For me, one of the joys of being a writer is finding opportunities to use my skills to help other people: in this case, an awesome young tenor named Orin Strunk. This is not the kind of guy who has enough swagger to brag about the fact that he was tapped for The Juilliard School's prestigious Pre-College Division, which is the opportunity of a lifetime. He is a shy, sweet kid who adopted his overachieving ways to satisfy an itch for constant growth—but when he opens his mouth, he just happens to sound like a young Pavarotti. Unfortunately, his parents can't afford to send him.

I am helping to organize a benefit concert for Orin to help defray the cost of attending the New York City program, to which he will commute every Saturday of his senior year in order to prepare for a career in the opera. At the benefit, professional musicians and exceptionally talented Boyertown graduates will be performing in a range of musical genres, as well as Orin (and my son, baritone Jackson Williams) at 7 pm, Saturday, July 26, Boyertown Area Senior High School auditorium, 120 N. Monroe Street, Boyertown, PA 19512. Suggested donation: $20.

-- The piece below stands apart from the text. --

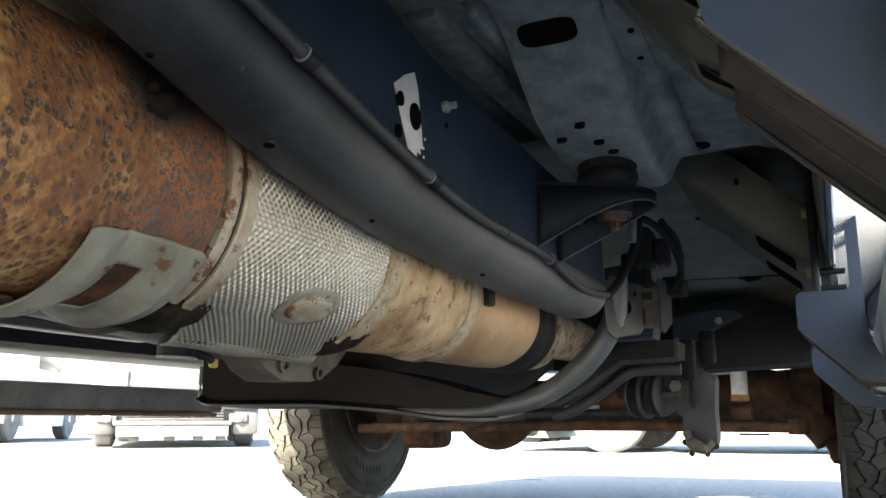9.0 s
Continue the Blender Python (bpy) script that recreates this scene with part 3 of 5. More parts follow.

If you love music or want to support a talented young artist in need or simply love a good "small town boy makes good" story, please contact me and I'll gladly e-mail you a copy of the full press release. It includes a way to contribute even if you can't attend the concert, and I know I can say, on behalf of his humbled and overwhelmed family, that any amount would be so appreciated. This is not the kind of opportunity any aspiring performer can afford to turn down. And it's an opportunity for the rest of us to make something beautiful happen in the world.

Plus, then you'll know more about what I do in my "spare" time! Whether the last day of vacation or the last day of my life, I hope to be dashing off one more story before I go.